“It’s a magical oven thing!”
First grade students at St. John Paul II Catholic Academy (SJPIICA) aren’t exactly sure how a kiln works but they know it is fun. And thanks to their innovative art teacher who introduces them to all of its functions, they are stretching themselves in new ways.
Meghan is the kind of art teacher who sees art as a way to transport students outside of traditional boundaries. Aligned with SJPIICA’s belief that art opens minds to endless opportunities, she teaches young thinkers that their feelings can be channeled and expressed through art. She inspires them to dream big and reach beyond expectations. “I see my students letting go of fixed mindsets, learning how to problem solve, and taking risks in new ways.”

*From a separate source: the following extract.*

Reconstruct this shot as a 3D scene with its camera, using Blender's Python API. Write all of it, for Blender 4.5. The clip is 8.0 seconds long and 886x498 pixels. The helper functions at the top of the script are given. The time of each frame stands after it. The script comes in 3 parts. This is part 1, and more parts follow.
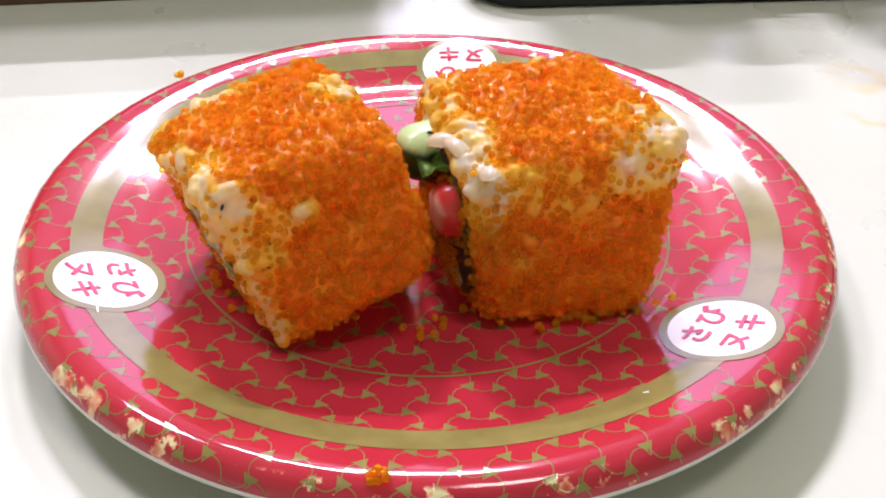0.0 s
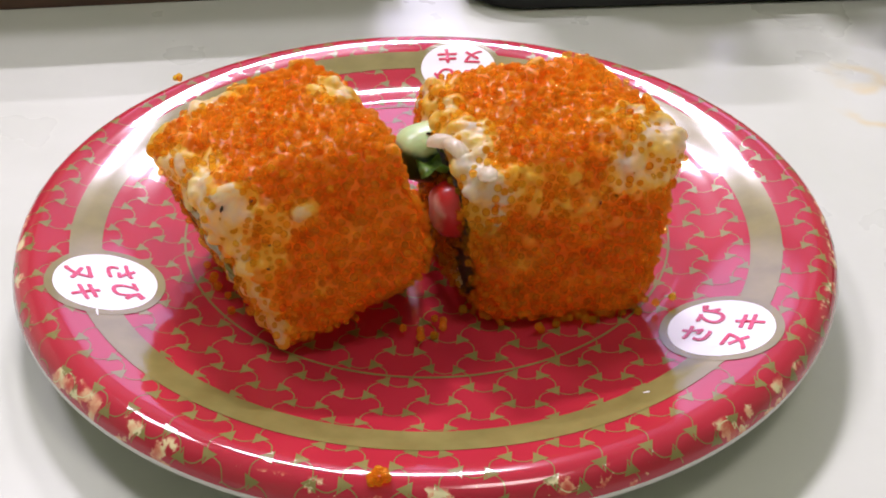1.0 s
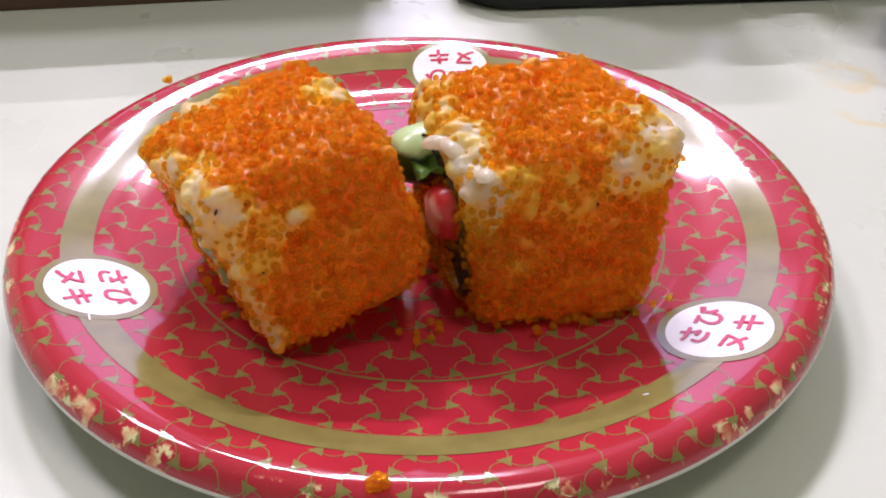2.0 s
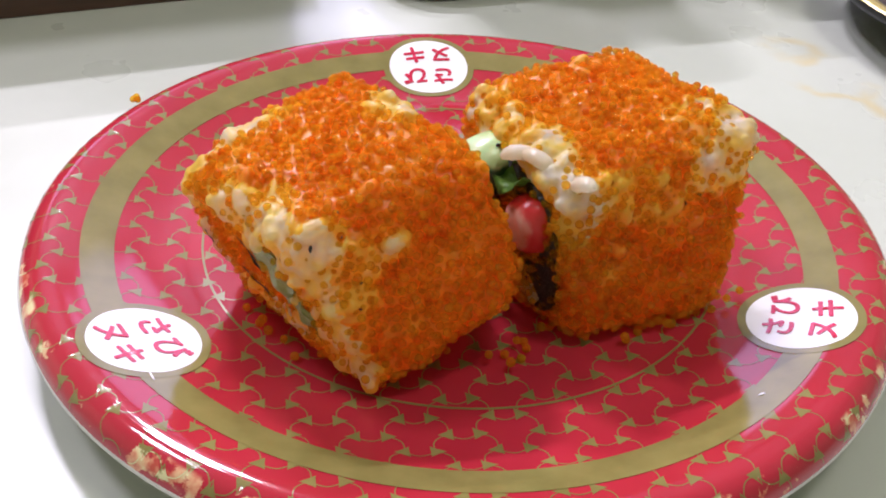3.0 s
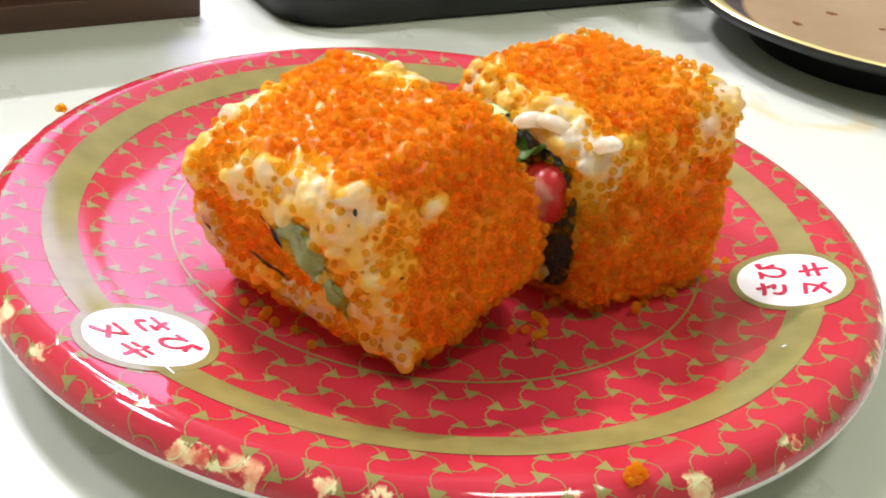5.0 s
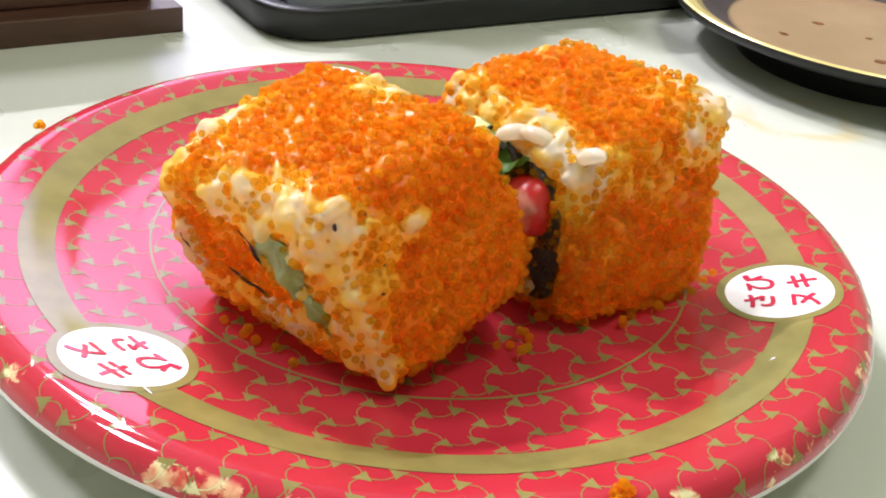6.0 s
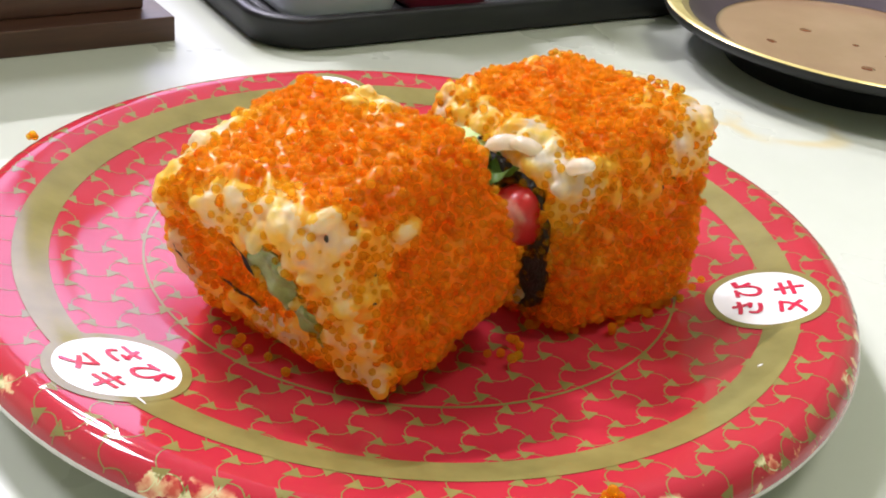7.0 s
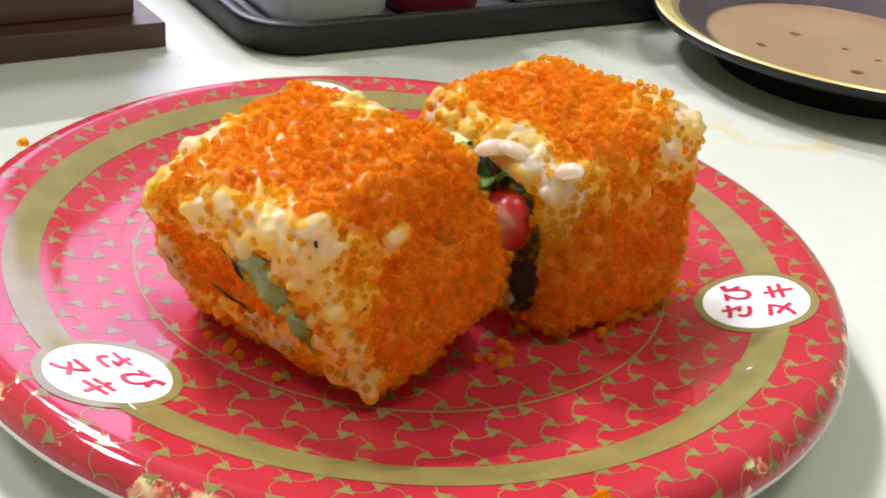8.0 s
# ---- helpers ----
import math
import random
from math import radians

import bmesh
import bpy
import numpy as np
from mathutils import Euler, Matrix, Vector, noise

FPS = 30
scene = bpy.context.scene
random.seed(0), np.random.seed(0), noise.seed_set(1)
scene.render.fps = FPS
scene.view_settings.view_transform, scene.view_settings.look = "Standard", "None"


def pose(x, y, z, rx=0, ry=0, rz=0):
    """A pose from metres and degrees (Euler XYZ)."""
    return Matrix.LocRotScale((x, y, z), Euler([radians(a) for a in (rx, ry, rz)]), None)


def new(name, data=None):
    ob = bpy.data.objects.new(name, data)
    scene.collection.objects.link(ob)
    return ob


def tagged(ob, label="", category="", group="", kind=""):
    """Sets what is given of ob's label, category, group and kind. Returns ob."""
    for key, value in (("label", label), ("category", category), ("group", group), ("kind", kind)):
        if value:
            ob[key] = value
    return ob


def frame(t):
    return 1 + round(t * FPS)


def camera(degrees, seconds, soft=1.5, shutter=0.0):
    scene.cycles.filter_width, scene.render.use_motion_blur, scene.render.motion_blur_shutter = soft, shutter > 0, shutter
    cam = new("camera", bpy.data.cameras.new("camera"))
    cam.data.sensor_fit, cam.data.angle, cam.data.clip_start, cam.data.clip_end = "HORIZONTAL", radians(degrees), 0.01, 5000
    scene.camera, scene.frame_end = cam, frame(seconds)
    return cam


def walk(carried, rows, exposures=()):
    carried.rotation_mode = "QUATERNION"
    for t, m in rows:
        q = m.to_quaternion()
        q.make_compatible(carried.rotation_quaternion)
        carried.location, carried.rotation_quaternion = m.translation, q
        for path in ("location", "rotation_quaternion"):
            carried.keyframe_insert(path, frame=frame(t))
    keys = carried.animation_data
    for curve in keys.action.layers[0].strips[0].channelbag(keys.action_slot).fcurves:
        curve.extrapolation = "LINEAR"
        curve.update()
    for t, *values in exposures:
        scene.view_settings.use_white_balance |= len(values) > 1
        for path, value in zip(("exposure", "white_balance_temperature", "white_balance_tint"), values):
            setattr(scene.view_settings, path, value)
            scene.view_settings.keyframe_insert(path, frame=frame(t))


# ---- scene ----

SJPIICA is known for emphasizing music, theater, and art as a way for students to discover their own potential, develop stronger leadership skills, and experience the power of self-esteem and self-discipline. The art classes are expansive and include studies of various media, as well as instruction in art genres and art history. Under Meghan’s tutelage, students explore visual and tactile aspects of creating art through drawing, painting, and pottery/sculpture.
Meghan grew up in a household that encouraged art – the art of getting messy, that is. Being creative and tinkering with common everyday items were her pastimes of choice. Fast forward to college and Meghan found herself drawn to sculpture, printmaking, and woodworking. “These art mediums really made me happy,” she realized. “Most of my artwork during those years had interactive elements to it and my favorite classes were Carving and Installation Art.”
A graduate of Tufts University’s School of the Museum of Fine Arts, Meghan carries with her not only a fine academic pedigree and an appreciation of different types of art, but also an understanding of the creative empowerment that art can bring to a young mind. “Students know that my favorite clay tool in our classroom is the humble toothpick. You can do awesome detail work with just a toothpick… I teach students that every day items can become clay tools.” With her encouragement, SJPII students use dry pasta pieces, toothbrushes, and most importantly, their imagination, to produce both functional and sculptural objects. This positive push to “create and innovate” allows students the license to follow their own vision and freedom of expression.
“Art can heal and work through emotions,” remarks Meghan when reflecting on the positive effect it can have on students’ lives. “Art allows the artist to say something without actually saying anything at all. I’ve been here for nine years, and I can attest to the fact that I see students who are more confident in their creative abilities. Art can be a universal language for students to communicate and understand.”
With her enthusiastic approach to teaching and to her craft, Meghan assures SJPII students that successful outcomes truly do come down to a fine art.